Présentation de la loi Duplomb
La loi Duplomb, adoptée au Parlement début juillet, visait notamment à réintroduire sous conditions l’acétamipride, un pesticide de la famille des néonicotinoïdes interdit en France depuis 2018, mais autorisé dans d'autres pays européens jusqu'en 2033. La proposition avait recueilli le soutien du gouvernement ainsi que de certains groupes parlementaires issus du centre, de la droite et de l'extrême droite. Son adoption répondait en partie au contexte des grandes mobilisations agricoles en 2024, et avait pour objectif de faciliter l’usage de certains produits phytopharmaceutiques, soutenir l’agrandissement des exploitations d’élevage et simplifier la construction d’ouvrages de stockage d’eau à finalité agricole.
Saisine du Conseil constitutionnel et mobilisation citoyenne
L'initiative de réintroduire l’acétamipride a suscité une vaste contestation, comprenant une pétition citoyenne qui a rassemblé plus de 2,1 millions de signatures, ainsi que la mobilisation de diverses organisations scientifiques et syndicales. Des partis politiques, principalement issus de la gauche, ont saisi le Conseil constitutionnel pour contester la conformité de plusieurs articles de la loi avec la Constitution.
Décision du Conseil constitutionnel
Le 7 août, le Conseil constitutionnel a censuré l’article 2 de la loi, relatif à la réintroduction de l’acétamipride. Il a fondé sa décision principalement sur la Charte de l’environnement, intégrée à la Constitution française en 2005 et disposant d'une valeur constitutionnelle. Le Conseil a invoqué l’article 1 de la Charte — affirmant le droit de chaque personne à vivre dans un environnement équilibré et respectueux de la santé — et l’article 2, relatif au devoir de prendre part à la préservation et à l’amélioration de l’environnement.
Les sages ont estimé que la dérogation prévue par la loi manquait de limitation temporelle, n’était pas restreinte à une filière spécifique et autorisait des modalités de pulvérisation susceptibles d’augmenter le risque de dispersion du produit, ce qui priverait de garanties légales le droit protégé par la Charte. Le Conseil constitutionnel a souligné les incidences des néonicotinoïdes sur la biodiversité, notamment sur les pollinisateurs et les oiseaux, ainsi que les risques pour la santé humaine.
Validation et réserves sur d’autres dispositions
Outre la censure de la disposition sur l’acétamipride, le Conseil a validé la plupart des autres mesures de la loi Duplomb. Les dispositions concernant le soutien aux élevages et la construction d’ouvrages de stockage d’eau à usage agricole ont été approuvées, sous réserve de ne pas permettre de prélèvement dans des nappes inertielles et d’assurer que ces mesures puissent faire l’objet d’un recours juridictionnel.

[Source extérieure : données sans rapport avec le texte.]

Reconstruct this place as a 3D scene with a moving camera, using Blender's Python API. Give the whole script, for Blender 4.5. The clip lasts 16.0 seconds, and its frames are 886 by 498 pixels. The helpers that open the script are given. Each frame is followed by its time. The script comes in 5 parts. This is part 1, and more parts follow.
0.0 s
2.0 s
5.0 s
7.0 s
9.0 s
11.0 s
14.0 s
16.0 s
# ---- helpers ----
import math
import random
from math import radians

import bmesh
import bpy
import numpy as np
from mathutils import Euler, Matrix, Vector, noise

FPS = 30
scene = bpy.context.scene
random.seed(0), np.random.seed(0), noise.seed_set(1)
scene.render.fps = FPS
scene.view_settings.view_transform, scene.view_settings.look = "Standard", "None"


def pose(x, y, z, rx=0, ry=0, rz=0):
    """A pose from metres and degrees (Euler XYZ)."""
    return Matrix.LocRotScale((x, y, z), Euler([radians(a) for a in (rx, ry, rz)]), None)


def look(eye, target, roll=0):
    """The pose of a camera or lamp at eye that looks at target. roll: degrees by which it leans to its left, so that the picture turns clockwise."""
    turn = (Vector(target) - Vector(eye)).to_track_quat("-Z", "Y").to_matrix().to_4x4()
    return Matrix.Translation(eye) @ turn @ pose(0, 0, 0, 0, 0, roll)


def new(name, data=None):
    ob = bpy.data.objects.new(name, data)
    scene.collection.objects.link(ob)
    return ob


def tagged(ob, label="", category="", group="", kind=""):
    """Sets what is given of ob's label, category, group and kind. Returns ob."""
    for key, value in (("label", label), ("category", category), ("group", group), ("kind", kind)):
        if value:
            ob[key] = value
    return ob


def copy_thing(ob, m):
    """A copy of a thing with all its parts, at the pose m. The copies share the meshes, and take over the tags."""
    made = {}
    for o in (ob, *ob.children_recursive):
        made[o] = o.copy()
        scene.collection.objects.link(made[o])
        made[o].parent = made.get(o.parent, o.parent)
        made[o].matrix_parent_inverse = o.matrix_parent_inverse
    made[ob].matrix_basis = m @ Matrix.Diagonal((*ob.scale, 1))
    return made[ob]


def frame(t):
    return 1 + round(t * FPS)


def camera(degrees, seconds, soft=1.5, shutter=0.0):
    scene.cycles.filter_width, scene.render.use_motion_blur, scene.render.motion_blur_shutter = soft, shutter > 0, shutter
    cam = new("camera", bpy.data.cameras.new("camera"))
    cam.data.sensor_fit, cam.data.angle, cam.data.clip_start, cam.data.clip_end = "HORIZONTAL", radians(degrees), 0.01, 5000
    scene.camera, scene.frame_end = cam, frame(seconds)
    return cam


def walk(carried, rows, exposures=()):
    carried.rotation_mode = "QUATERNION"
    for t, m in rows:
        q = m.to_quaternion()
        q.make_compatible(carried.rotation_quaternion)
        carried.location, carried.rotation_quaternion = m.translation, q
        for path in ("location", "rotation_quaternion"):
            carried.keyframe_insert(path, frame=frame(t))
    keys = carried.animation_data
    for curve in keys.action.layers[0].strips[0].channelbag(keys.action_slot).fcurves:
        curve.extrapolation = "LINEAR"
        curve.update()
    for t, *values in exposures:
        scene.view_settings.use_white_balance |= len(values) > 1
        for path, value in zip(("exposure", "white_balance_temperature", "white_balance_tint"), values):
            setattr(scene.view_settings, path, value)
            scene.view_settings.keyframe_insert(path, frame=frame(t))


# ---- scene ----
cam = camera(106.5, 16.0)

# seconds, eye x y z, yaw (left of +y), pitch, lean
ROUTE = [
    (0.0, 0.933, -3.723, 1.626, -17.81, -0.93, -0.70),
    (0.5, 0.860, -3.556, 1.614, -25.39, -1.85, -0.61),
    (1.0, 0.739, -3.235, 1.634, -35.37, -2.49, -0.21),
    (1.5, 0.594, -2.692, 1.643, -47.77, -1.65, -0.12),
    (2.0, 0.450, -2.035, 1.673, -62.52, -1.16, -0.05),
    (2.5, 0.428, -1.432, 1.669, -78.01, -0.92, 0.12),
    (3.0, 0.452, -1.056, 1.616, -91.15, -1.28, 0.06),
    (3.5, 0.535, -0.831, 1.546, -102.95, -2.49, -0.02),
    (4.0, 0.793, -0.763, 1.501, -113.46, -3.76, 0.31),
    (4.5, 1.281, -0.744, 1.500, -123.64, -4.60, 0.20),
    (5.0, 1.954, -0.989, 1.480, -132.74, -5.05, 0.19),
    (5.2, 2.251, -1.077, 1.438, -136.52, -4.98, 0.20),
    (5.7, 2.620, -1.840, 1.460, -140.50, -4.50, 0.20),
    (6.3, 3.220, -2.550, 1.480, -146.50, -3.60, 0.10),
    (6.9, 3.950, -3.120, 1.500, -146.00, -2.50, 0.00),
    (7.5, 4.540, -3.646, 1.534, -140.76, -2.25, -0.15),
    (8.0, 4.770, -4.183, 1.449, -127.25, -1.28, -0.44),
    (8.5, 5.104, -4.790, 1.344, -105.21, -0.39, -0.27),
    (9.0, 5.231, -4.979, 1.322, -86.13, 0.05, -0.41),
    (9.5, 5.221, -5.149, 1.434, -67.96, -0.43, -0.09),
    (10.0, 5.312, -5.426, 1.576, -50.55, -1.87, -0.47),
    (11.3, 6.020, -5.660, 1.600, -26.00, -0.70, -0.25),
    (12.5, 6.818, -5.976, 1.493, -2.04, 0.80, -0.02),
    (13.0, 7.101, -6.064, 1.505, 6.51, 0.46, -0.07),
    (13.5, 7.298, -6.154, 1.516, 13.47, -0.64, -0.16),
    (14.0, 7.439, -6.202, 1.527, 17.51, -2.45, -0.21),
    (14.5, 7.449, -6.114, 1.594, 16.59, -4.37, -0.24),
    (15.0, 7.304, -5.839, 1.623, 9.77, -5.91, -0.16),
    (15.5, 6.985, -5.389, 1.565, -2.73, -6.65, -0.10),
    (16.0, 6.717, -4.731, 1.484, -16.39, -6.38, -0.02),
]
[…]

Le Conseil a enfin validé la procédure parlementaire d’adoption du texte, estimant qu'elle n’a pas enfreint le droit d’amendement ni les exigences de clarté et de sincérité du débat législatif.
Réactions politiques et syndicales
La décision a suscité de nombreuses réactions dans la classe politique et le secteur agricole. Si certains représentants de la gauche et d’ONG environnementales ont salué la censure comme une avancée pour la protection de l’environnement, des responsables syndicaux agricoles et plusieurs élus de droite ou du centre ont exprimé leur inquiétude concernant la compétitivité de l’agriculture française par rapport aux autres pays européens où l'acétamipride reste autorisé.

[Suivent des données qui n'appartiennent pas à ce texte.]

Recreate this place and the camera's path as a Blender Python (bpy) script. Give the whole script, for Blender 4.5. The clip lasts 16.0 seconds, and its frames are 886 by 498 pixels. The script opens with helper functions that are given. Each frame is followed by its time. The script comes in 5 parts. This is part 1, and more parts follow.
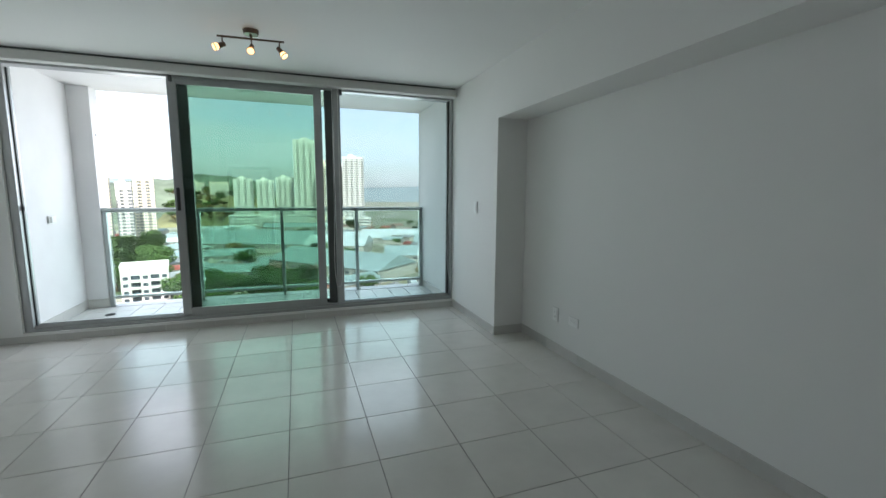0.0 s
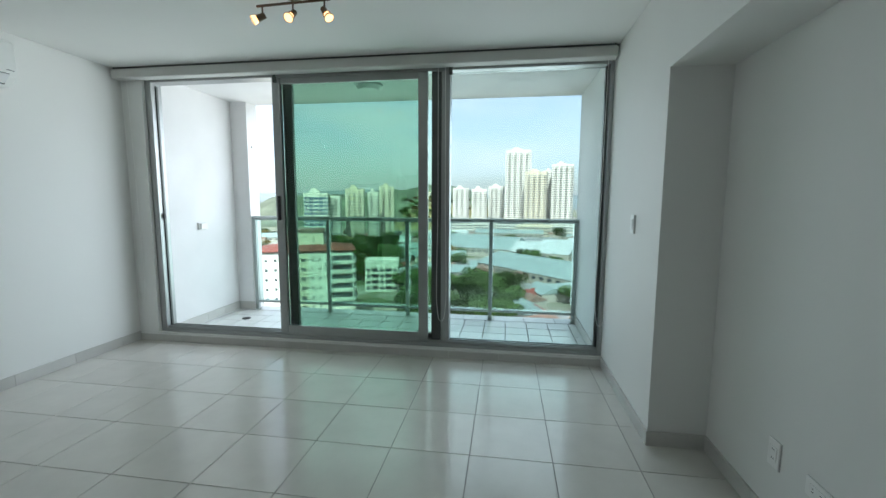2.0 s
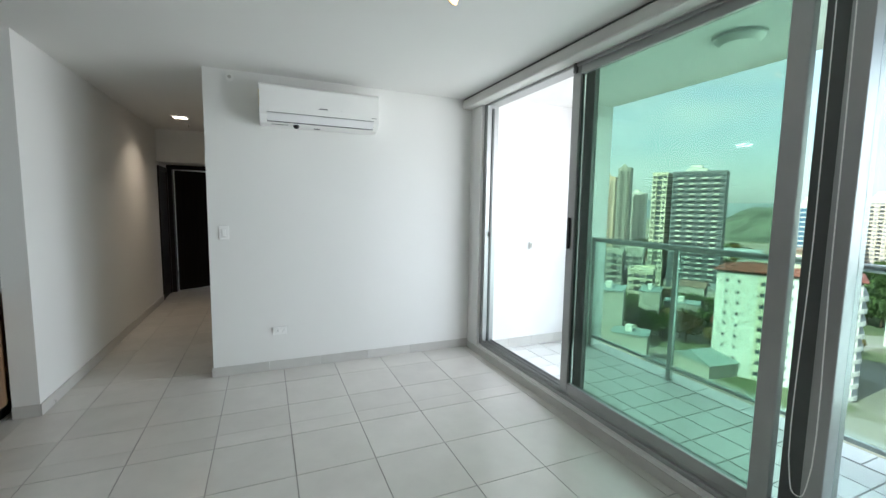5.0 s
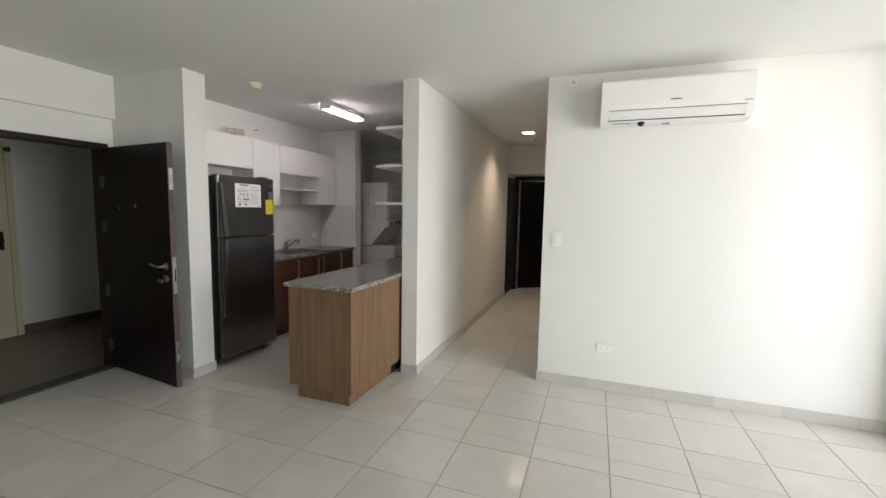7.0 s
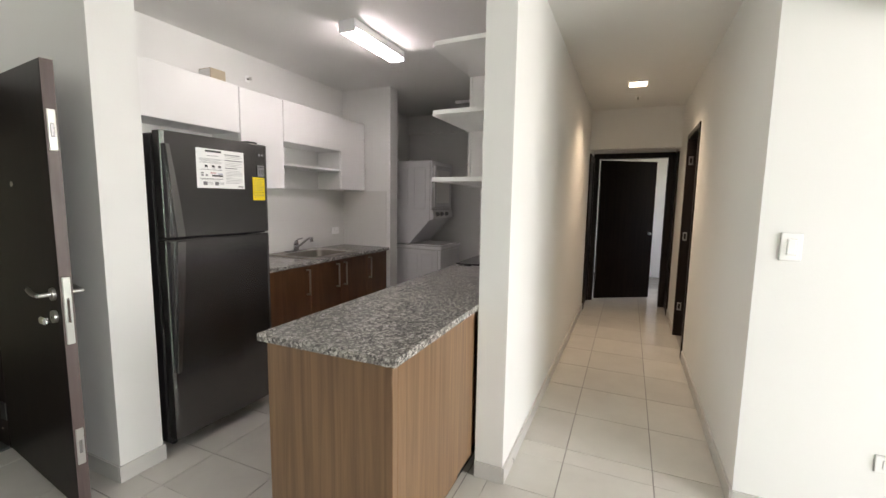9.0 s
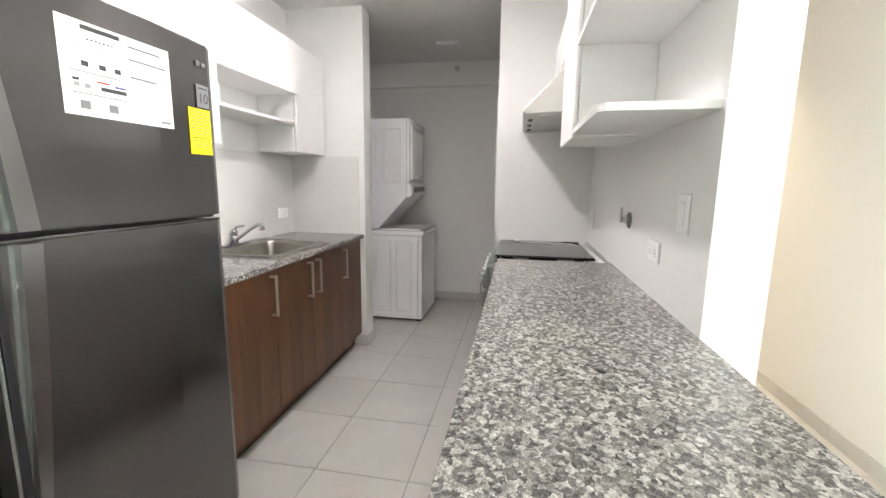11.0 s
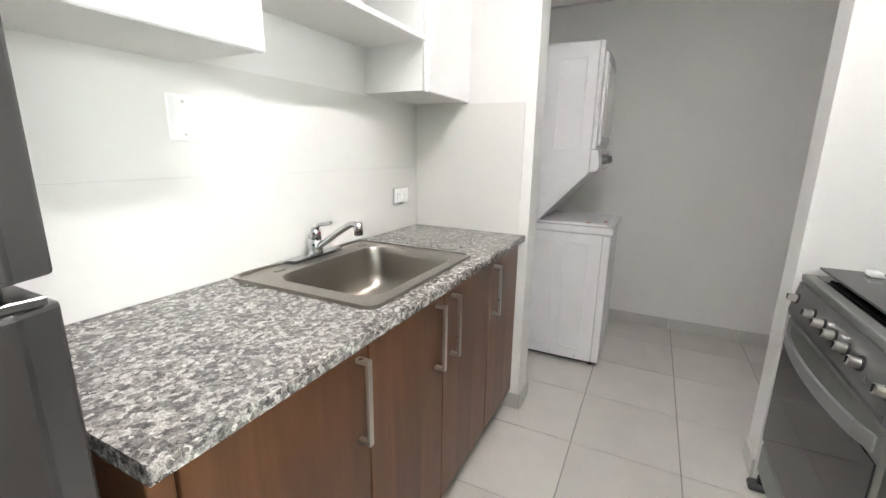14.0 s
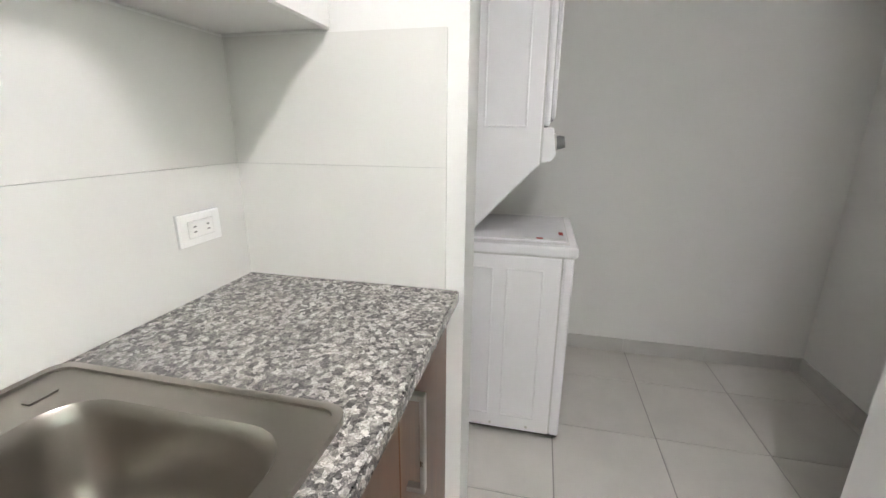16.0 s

Le président de la République, Emmanuel Macron, a indiqué qu’il promulguerait la loi modifiée conformément à la décision du Conseil. Parallèlement, le ministre de la Santé, Yannick Neuder, a appelé à une réévaluation au niveau européen de l’impact sanitaire de l’acétamipride, évoquant la nécessité d’une harmonisation des normes de précaution au sein de l’Union européenne.

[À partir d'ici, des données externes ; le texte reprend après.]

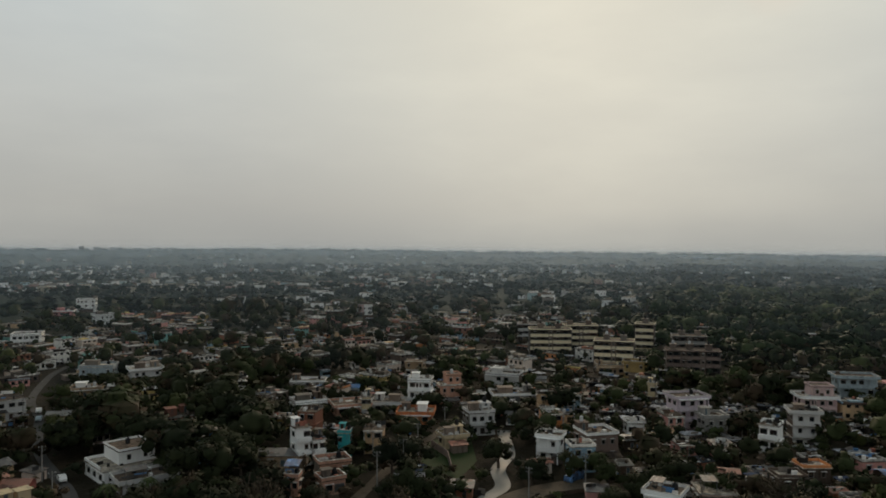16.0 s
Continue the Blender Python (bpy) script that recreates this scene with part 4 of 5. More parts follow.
platform_pole(31, 311, 21)
water_tower(1044, -752, 42, 5.5, "tall pale mushroom-shaped water tower above the woods")
water_tower(633, -1036, 22, 8, "distant broad-topped water tower over pale houses")
lattice_tower(-35, -264, 16, 3.4, "steel lattice phone tower with a white drum aerial on top", drum=True)
lattice_tower(-3, -245, 26, 3.6, "tall dark steel lattice tower beside houses")
lattice_tower(955, 103, 26, 6.0, "thin dark lattice mast standing over far woods")
spire(378.3, -181.0, 4, 7.7, 1.5, "mustard", "yellow temple spire beside a low yellow hall")
spire(263.6, -95.3, 2.2, 2.8, 1.9, "white", "small white domed shrine between trees")
spire(261.3, -71.7, 3, 4.4, 2.2, "coral", "orange temple spire half hidden by trees")
spire(229.9, -48.8, 5.6, 3.6, 1.3, "white", "white pointed shrine tower behind a red hall")
long_shed(199.3, -42.3, 62, 31, 4.5, 3.6, m_bluetin, m_bare, "long blue-roofed temple shelter on white posts", 8)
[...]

Portée juridique et environnementale de la décision
Cette décision marque une application notable et autonome de la Charte de l’environnement par le Conseil constitutionnel, qui a rarement censuré une disposition législative sur ce fondement depuis son intégration dans la Constitution en 2005. Elle s’inscrit dans un contexte judiciaire et normatif qui tend à renforcer l’exigence de protection de l’environnement dans la hiérarchie des normes françaises. Plusieurs spécialistes en droit public estiment que cette jurisprudence pourrait servir de référence à l’avenir pour d’autres contentieux relatifs à l’environnement.
Perspectives
À la suite de la censure, certains responsables politiques ont envisagé la possibilité de rédiger un nouveau texte conforme aux critères fixés par le Conseil constitutionnel. Par ailleurs, des discussions persistent quant à la possibilité d’une meilleure coordination européenne sur les produits phytosanitaires afin de limiter les risques de concurrence entre filières agricoles face à des réglementations divergentes.